# REQUIRED TASK
Every line of the data must be copied exactly.

# PROVIDED MATERIAL
○ ○ ○ ○

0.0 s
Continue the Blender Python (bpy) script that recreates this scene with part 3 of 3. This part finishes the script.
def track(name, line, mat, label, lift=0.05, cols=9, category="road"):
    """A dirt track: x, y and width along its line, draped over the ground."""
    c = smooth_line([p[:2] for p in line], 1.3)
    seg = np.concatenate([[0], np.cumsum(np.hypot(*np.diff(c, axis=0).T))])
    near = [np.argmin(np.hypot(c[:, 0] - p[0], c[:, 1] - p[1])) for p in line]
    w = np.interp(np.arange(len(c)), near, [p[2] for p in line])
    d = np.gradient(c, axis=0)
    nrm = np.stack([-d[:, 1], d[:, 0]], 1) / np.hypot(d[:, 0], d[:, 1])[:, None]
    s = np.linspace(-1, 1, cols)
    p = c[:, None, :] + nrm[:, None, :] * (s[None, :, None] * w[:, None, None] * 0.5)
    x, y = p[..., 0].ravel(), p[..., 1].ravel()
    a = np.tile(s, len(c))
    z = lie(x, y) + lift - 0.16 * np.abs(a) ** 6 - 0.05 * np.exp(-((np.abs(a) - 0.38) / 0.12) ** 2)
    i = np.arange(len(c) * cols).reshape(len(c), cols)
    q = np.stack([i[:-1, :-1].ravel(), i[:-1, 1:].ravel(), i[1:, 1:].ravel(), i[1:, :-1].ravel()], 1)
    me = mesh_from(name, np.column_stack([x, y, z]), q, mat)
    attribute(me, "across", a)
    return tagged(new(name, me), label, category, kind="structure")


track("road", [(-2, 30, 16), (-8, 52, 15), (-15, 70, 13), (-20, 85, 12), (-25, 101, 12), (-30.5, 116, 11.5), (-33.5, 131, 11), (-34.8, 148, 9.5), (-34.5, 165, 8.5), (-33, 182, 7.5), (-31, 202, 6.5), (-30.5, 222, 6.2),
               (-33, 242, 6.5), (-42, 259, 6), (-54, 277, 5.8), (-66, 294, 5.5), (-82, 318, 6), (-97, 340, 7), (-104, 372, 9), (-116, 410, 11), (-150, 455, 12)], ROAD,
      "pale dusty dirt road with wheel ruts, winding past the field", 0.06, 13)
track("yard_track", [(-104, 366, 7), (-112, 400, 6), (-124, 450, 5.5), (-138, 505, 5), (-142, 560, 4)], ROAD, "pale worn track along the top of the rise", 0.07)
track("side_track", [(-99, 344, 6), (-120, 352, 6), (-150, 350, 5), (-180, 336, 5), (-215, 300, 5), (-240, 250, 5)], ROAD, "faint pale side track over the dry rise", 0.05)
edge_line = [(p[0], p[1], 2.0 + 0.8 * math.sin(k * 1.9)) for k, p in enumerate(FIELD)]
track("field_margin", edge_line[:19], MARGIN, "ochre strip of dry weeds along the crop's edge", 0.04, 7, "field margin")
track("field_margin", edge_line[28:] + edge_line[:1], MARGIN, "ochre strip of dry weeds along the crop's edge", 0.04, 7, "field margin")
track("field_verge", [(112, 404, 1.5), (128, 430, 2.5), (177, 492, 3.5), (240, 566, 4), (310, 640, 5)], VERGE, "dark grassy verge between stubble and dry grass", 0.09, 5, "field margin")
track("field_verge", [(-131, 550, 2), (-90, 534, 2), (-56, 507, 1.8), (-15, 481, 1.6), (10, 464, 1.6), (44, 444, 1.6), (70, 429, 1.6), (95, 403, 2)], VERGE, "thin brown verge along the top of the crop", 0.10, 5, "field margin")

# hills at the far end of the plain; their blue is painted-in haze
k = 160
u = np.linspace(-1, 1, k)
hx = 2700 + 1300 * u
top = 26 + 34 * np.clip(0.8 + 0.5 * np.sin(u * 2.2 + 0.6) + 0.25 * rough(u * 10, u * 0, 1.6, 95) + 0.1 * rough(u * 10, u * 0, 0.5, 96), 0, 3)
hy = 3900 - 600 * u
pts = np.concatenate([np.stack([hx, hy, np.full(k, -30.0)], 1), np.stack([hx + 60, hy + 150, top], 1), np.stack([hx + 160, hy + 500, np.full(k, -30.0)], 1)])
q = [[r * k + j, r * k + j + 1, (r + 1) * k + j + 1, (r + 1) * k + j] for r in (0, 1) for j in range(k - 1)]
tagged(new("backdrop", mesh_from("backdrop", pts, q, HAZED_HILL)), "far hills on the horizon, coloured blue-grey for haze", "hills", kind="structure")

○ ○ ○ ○

# FULL RESPONSE
0.0 s
Continue the Blender Python (bpy) script that recreates this scene with part 3 of 3. This part finishes the script.
def track(name, line, mat, label, lift=0.05, cols=9, category="road"):
    """A dirt track: x, y and width along its line, draped over the ground."""
    c = smooth_line([p[:2] for p in line], 1.3)
    seg = np.concatenate([[0], np.cumsum(np.hypot(*np.diff(c, axis=0).T))])
    near = [np.argmin(np.hypot(c[:, 0] - p[0], c[:, 1] - p[1])) for p in line]
    w = np.interp(np.arange(len(c)), near, [p[2] for p in line])
    d = np.gradient(c, axis=0)
    nrm = np.stack([-d[:, 1], d[:, 0]], 1) / np.hypot(d[:, 0], d[:, 1])[:, None]
    s = np.linspace(-1, 1, cols)
    p = c[:, None, :] + nrm[:, None, :] * (s[None, :, None] * w[:, None, None] * 0.5)
    x, y = p[..., 0].ravel(), p[..., 1].ravel()
    a = np.tile(s, len(c))
    z = lie(x, y) + lift - 0.16 * np.abs(a) ** 6 - 0.05 * np.exp(-((np.abs(a) - 0.38) / 0.12) ** 2)
    i = np.arange(len(c) * cols).reshape(len(c), cols)
    q = np.stack([i[:-1, :-1].ravel(), i[:-1, 1:].ravel(), i[1:, 1:].ravel(), i[1:, :-1].ravel()], 1)
    me = mesh_from(name, np.column_stack([x, y, z]), q, mat)
    attribute(me, "across", a)
    return tagged(new(name, me), label, category, kind="structure")


track("road", [(-2, 30, 16), (-8, 52, 15), (-15, 70, 13), (-20, 85, 12), (-25, 101, 12), (-30.5, 116, 11.5), (-33.5, 131, 11), (-34.8, 148, 9.5), (-34.5, 165, 8.5), (-33, 182, 7.5), (-31, 202, 6.5), (-30.5, 222, 6.2),
               (-33, 242, 6.5), (-42, 259, 6), (-54, 277, 5.8), (-66, 294, 5.5), (-82, 318, 6), (-97, 340, 7), (-104, 372, 9), (-116, 410, 11), (-150, 455, 12)], ROAD,
      "pale dusty dirt road with wheel ruts, winding past the field", 0.06, 13)
track("yard_track", [(-104, 366, 7), (-112, 400, 6), (-124, 450, 5.5), (-138, 505, 5), (-142, 560, 4)], ROAD, "pale worn track along the top of the rise", 0.07)
track("side_track", [(-99, 344, 6), (-120, 352, 6), (-150, 350, 5), (-180, 336, 5), (-215, 300, 5), (-240, 250, 5)], ROAD, "faint pale side track over the dry rise", 0.05)
edge_line = [(p[0], p[1], 2.0 + 0.8 * math.sin(k * 1.9)) for k, p in enumerate(FIELD)]
track("field_margin", edge_line[:19], MARGIN, "ochre strip of dry weeds along the crop's edge", 0.04, 7, "field margin")
track("field_margin", edge_line[28:] + edge_line[:1], MARGIN, "ochre strip of dry weeds along the crop's edge", 0.04, 7, "field margin")
track("field_verge", [(112, 404, 1.5), (128, 430, 2.5), (177, 492, 3.5), (240, 566, 4), (310, 640, 5)], VERGE, "dark grassy verge between stubble and dry grass", 0.09, 5, "field margin")
track("field_verge", [(-131, 550, 2), (-90, 534, 2), (-56, 507, 1.8), (-15, 481, 1.6), (10, 464, 1.6), (44, 444, 1.6), (70, 429, 1.6), (95, 403, 2)], VERGE, "thin brown verge along the top of the crop", 0.10, 5, "field margin")

# hills at the far end of the plain; their blue is painted-in haze
k = 160
u = np.linspace(-1, 1, k)
hx = 2700 + 1300 * u
top = 26 + 34 * np.clip(0.8 + 0.5 * np.sin(u * 2.2 + 0.6) + 0.25 * rough(u * 10, u * 0, 1.6, 95) + 0.1 * rough(u * 10, u * 0, 0.5, 96), 0, 3)
hy = 3900 - 600 * u
pts = np.concatenate([np.stack([hx, hy, np.full(k, -30.0)], 1), np.stack([hx + 60, hy + 150, top], 1), np.stack([hx + 160, hy + 500, np.full(k, -30.0)], 1)])
q = [[r * k + j, r * k + j + 1, (r + 1) * k + j + 1, (r + 1) * k + j] for r in (0, 1) for j in range(k - 1)]
tagged(new("backdrop", mesh_from("backdrop", pts, q, HAZED_HILL)), "far hills on the horizon, coloured blue-grey for haze", "hills", kind="structure")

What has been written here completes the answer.